*Material provided*:
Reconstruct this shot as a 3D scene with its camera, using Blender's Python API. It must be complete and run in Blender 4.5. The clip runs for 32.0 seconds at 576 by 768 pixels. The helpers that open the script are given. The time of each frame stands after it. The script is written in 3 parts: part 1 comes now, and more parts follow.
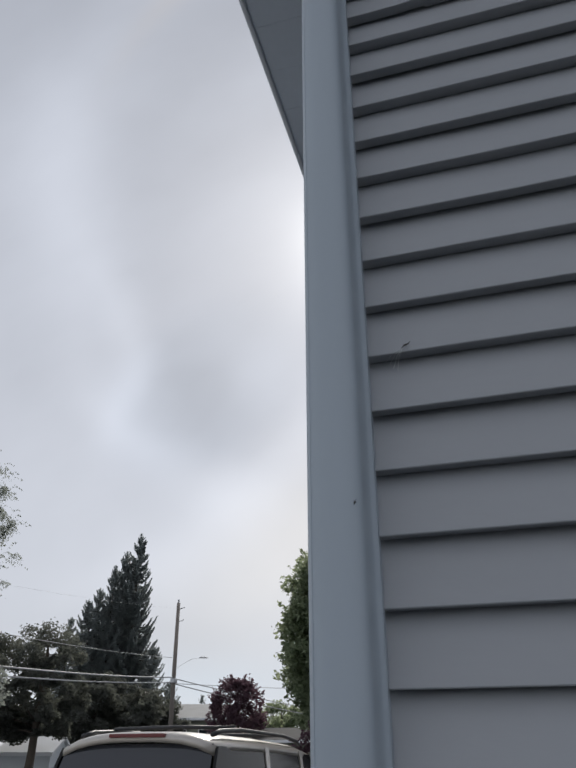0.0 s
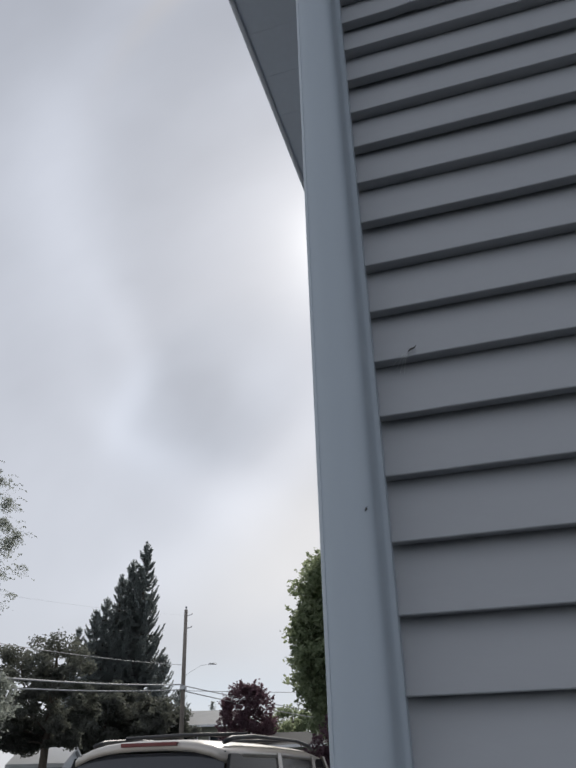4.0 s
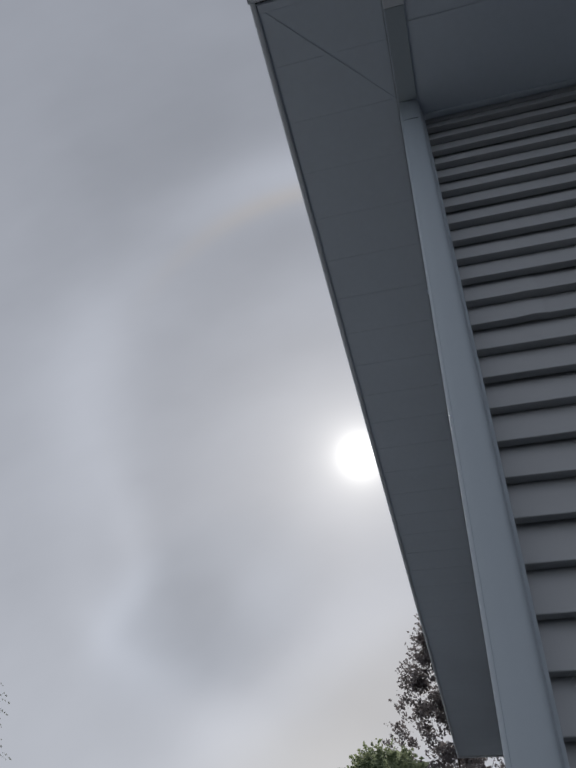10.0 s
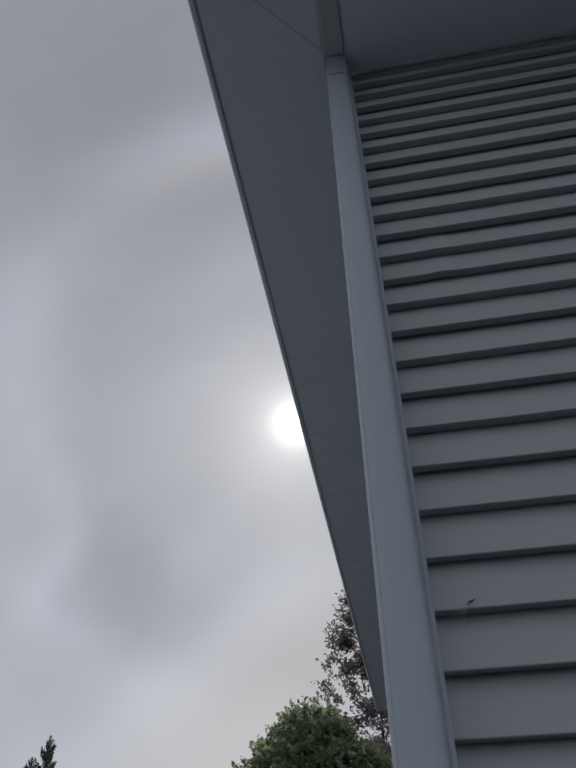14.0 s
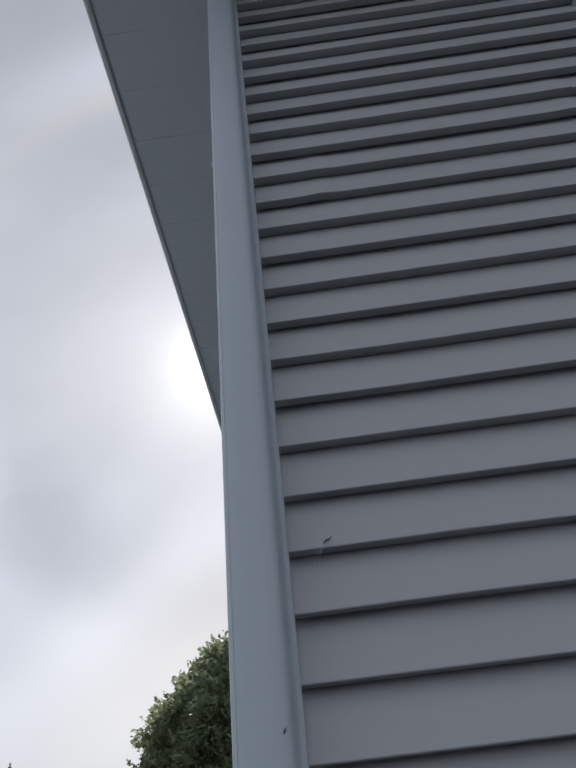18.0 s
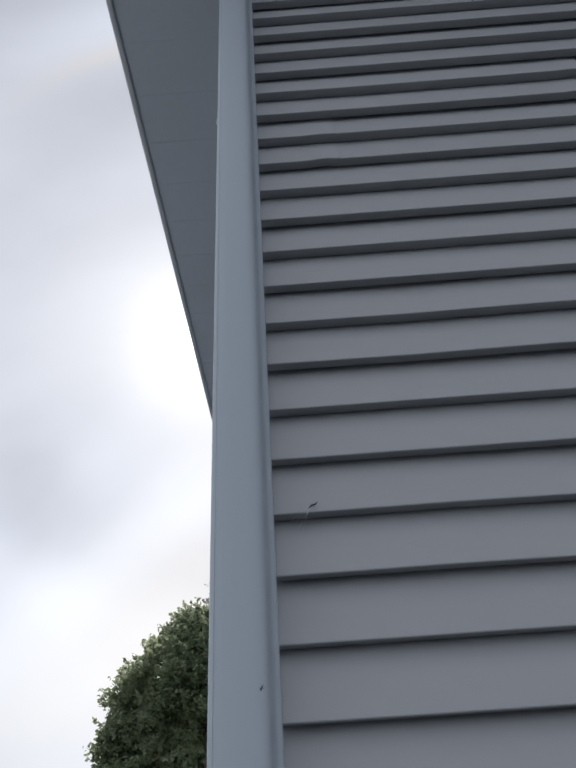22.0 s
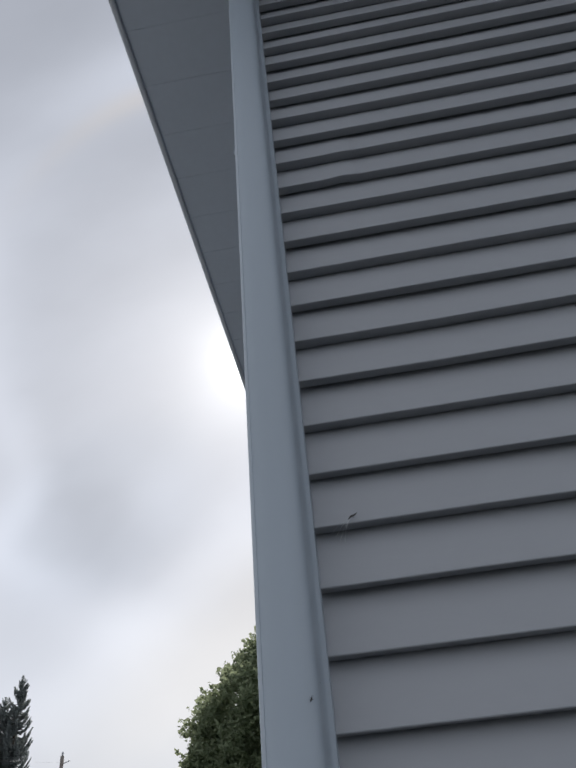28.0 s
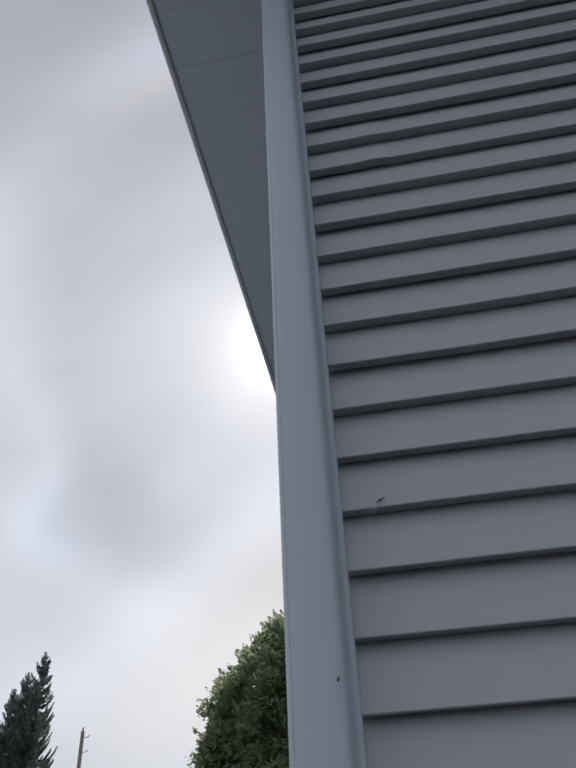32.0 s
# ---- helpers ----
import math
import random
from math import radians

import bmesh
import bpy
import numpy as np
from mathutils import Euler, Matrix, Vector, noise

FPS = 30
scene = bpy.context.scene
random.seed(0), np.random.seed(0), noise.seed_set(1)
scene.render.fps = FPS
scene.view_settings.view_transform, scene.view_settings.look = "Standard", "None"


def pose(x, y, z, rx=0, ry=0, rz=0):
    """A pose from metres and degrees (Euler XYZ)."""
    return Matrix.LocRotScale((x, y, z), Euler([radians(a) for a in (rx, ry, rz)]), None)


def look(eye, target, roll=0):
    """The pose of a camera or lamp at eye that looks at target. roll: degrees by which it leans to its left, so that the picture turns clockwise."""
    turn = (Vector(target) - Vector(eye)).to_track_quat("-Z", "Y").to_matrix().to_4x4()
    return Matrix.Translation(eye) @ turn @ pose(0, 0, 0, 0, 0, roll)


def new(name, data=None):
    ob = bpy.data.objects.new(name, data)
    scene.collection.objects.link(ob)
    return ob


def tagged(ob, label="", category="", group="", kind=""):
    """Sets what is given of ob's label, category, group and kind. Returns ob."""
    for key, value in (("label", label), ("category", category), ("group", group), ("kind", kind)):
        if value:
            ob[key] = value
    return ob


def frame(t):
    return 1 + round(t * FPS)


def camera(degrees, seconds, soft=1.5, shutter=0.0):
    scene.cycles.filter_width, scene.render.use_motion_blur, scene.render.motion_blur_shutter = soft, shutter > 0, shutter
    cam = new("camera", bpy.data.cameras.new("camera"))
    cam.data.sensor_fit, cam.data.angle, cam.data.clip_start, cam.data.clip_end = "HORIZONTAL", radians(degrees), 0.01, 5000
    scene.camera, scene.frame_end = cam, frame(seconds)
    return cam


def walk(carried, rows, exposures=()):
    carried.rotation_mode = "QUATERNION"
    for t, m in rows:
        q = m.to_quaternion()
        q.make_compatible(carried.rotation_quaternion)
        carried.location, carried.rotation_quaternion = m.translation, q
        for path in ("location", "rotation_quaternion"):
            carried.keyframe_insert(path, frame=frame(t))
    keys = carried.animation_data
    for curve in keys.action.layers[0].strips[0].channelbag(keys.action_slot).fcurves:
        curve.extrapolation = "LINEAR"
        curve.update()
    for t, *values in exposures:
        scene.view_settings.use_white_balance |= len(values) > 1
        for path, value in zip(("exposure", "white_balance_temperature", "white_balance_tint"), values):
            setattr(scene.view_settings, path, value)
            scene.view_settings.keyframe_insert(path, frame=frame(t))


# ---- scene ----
cam = camera(44.88, 32.0, 2.2)
# seconds, eye in metres, heading to the left of +y, pitch up, lean
PATH = [
    (0.0, 0.1699, -1.1089, 1.3684, 16.385, 29.257, 0.156),
    (0.5, 0.1744, -1.1041, 1.3693, 15.416, 28.677, -1.049),
    (1.0, 0.1775, -1.1098, 1.3687, 15.177, 28.660, -1.535),
    (1.5, 0.1777, -1.1105, 1.3681, 14.928, 28.954, -1.540),
    (2.0, 0.1707, -1.1151, 1.3669, 14.464, 29.786, -1.304),
    (2.5, 0.1704, -1.1146, 1.3667, 14.871, 30.075, -1.257),
    (3.0, 0.1608, -1.1127, 1.3664, 15.497, 29.648, -0.479),
    (3.5, 0.1615, -1.1127, 1.3716, 15.732, 29.487, -1.405),
    (5.5, 0.0918, -1.1394, 1.3836, 18.919, 30.441, 0.524),
    (6.0, -0.0206, -1.2154, 1.3870, 13.825, 33.433, 0.371),
    (6.5, -0.0668, -1.2525, 1.3927, 16.079, 38.546, 1.693),
    (7.0, -0.0810, -1.2891, 1.4115, 14.666, 38.722, 3.123),
    (7.5, -0.0754, -1.3195, 1.4174, 12.384, 41.060, 2.396),
    (8.0, -0.0740, -1.3564, 1.4202, 15.387, 46.016, 5.033),
    (8.5, -0.0645, -1.3512, 1.4297, 22.288, 46.731, 4.889),
    (9.0, -0.0798, -1.3616, 1.4380, 17.809, 45.270, 3.435),
    (10.0, -0.1046, -1.3401, 1.4521, 18.182, 46.709, 4.313),
    (11.0, -0.1042, -1.3228, 1.4476, 16.958, 45.906, 2.964),
    (12.0, -0.1047, -1.3016, 1.4536, 16.724, 45.538, 2.404),
    (13.0, -0.0948, -1.3054, 1.4402, 14.664, 44.498, 2.187),
    (14.0, -0.0433, -1.2834, 1.4343, 10.551, 44.205, -0.058),
    (14.5, 0.0160, -1.1896, 1.4568, 17.298, 44.861, 3.349),
    (16.5, 0.0366, -1.1695, 1.5097, 14.877, 44.939, 2.046),
    (17.0, 0.0452, -1.1752, 1.4959, 11.960, 41.670, -0.863),
    (17.5, 0.0805, -1.1489, 1.5003, 2.781, 39.454, -7.365),
    (18.0, 0.0756, -1.1556, 1.4957, 2.129, 39.053, -6.443),
    (18.5, 0.0658, -1.1417, 1.4771, 1.087, 38.090, -5.023),
    (19.0, 0.0773, -1.1410, 1.4714, -1.620, 38.690, -5.940),
    (19.5, 0.0890, -1.1409, 1.4778, -1.667, 38.843, -5.888),
    (20.0, 0.0890, -1.1126, 1.4780, -1.064, 37.787, -4.610),
    (20.5, 0.0819, -1.1113, 1.4824, -1.428, 37.455, -4.940),
    (21.0, 0.0685, -1.1140, 1.4785, 0.411, 36.119, -3.175),
    (21.5, 0.0689, -1.1144, 1.4802, 0.047, 35.608, -4.739),
    (22.0, 0.0571, -1.1353, 1.4878, 0.837, 36.846, -3.673),
    (22.5, 0.0477, -1.1518, 1.4824, 3.842, 38.828, -1.237),
    (23.0, 0.0393, -1.1739, 1.4714, 8.498, 38.318, 2.242),
    (23.5, 0.0771, -1.1547, 1.4752, 6.388, 42.408, -1.797),
    (24.0, 0.0780, -1.1457, 1.4733, 7.793, 39.942, -2.914),
    (24.5, 0.0821, -1.1430, 1.4744, 7.150, 38.760, -2.344),
    (25.0, 0.0707, -1.1550, 1.4706, 7.663, 37.668, -2.480),
    (25.5, 0.0641, -1.1461, 1.4698, 7.463, 36.988, -2.992),
    (27.5, 0.0872, -1.1484, 1.4656, 6.157, 38.863, -4.804),
    (28.0, 0.1000, -1.1461, 1.4645, 6.146, 38.801, -5.323),
    (28.5, 0.0946, -1.1538, 1.4637, 6.933, 38.380, -4.957),
    (29.0, 0.0947, -1.1502, 1.4637, 7.718, 37.776, -4.556),
    (29.5, 0.0926, -1.1480, 1.4633, 7.441, 37.727, -4.191),
    (30.0, 0.0946, -1.1427, 1.4635, 7.565, 37.731, -4.160),
    (30.5, 0.0898, -1.1383, 1.4607, 8.008, 36.955, -3.677),
    (31.0, 0.0921, -1.1460, 1.4621, 7.804, 37.634, -4.102),
    (31.5, 0.0871, -1.1478, 1.4604, 7.678, 38.020, -3.472),
    (32.0, 0.0842, -1.1469, 1.4600, 8.523, 37.770, -2.916),
]


def aimed(x, y, z, yaw, pitch, lean):
    a, b = radians(yaw), radians(pitch)
    way = Vector((-math.sin(a) * math.cos(b), math.cos(a) * math.cos(b), math.sin(b)))
    eye = Vector((x, y, z))
    return look(eye, eye + way, lean)


EXPOSURES = [(0.0, 0.0), (2.0, 0.06), (3.5, 0.03), (5.5, 0.0), (7.0, -0.05), (9.0, -0.22), (9.6, -0.42), (12.8, -0.42), (13.6, -0.5), (14.5, -0.55), (16.5, -0.3), (18.6, 0.20), (20.0, 0.30), (21.0, 0.36), (22.3, 0.28), (23.2, 0.12), (24.0, 0.12), (28.0, 0.1), (32.0, 0.05)]
walk(cam, [(t, aimed(*row)) for t, *row in PATH], EXPOSURES)

# ---- world, sun ----
SUN_AZ, SUN_EL = radians(-9.75), radians(41.0)
SUN = Vector((math.sin(SUN_AZ) * math.cos(SUN_EL), math.cos(SUN_AZ) * math.cos(SUN_EL), math.sin(SUN_EL)))


def heading(az, el):
    a, e = radians(az), radians(el)
    return Vector((math.sin(a) * math.cos(e), math.cos(a) * math.cos(e), math.sin(e)))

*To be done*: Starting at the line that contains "scene.render.fps = FPS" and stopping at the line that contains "setattr(scene.view_settings, path, value)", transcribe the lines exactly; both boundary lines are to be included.

*Solution to the problem*:
scene.render.fps = FPS
scene.view_settings.view_transform, scene.view_settings.look = "Standard", "None"


def pose(x, y, z, rx=0, ry=0, rz=0):
    """A pose from metres and degrees (Euler XYZ)."""
    return Matrix.LocRotScale((x, y, z), Euler([radians(a) for a in (rx, ry, rz)]), None)


def look(eye, target, roll=0):
    """The pose of a camera or lamp at eye that looks at target. roll: degrees by which it leans to its left, so that the picture turns clockwise."""
    turn = (Vector(target) - Vector(eye)).to_track_quat("-Z", "Y").to_matrix().to_4x4()
    return Matrix.Translation(eye) @ turn @ pose(0, 0, 0, 0, 0, roll)


def new(name, data=None):
    ob = bpy.data.objects.new(name, data)
    scene.collection.objects.link(ob)
    return ob


def tagged(ob, label="", category="", group="", kind=""):
    """Sets what is given of ob's label, category, group and kind. Returns ob."""
    for key, value in (("label", label), ("category", category), ("group", group), ("kind", kind)):
        if value:
            ob[key] = value
    return ob


def frame(t):
    return 1 + round(t * FPS)


def camera(degrees, seconds, soft=1.5, shutter=0.0):
    scene.cycles.filter_width, scene.render.use_motion_blur, scene.render.motion_blur_shutter = soft, shutter > 0, shutter
    cam = new("camera", bpy.data.cameras.new("camera"))
    cam.data.sensor_fit, cam.data.angle, cam.data.clip_start, cam.data.clip_end = "HORIZONTAL", radians(degrees), 0.01, 5000
    scene.camera, scene.frame_end = cam, frame(seconds)
    return cam


def walk(carried, rows, exposures=()):
    carried.rotation_mode = "QUATERNION"
    for t, m in rows:
        q = m.to_quaternion()
        q.make_compatible(carried.rotation_quaternion)
        carried.location, carried.rotation_quaternion = m.translation, q
        for path in ("location", "rotation_quaternion"):
            carried.keyframe_insert(path, frame=frame(t))
    keys = carried.animation_data
    for curve in keys.action.layers[0].strips[0].channelbag(keys.action_slot).fcurves:
        curve.extrapolation = "LINEAR"
        curve.update()
    for t, *values in exposures:
        scene.view_settings.use_white_balance |= len(values) > 1
        for path, value in zip(("exposure", "white_balance_temperature", "white_balance_tint"), values):
            setattr(scene.view_settings, path, value)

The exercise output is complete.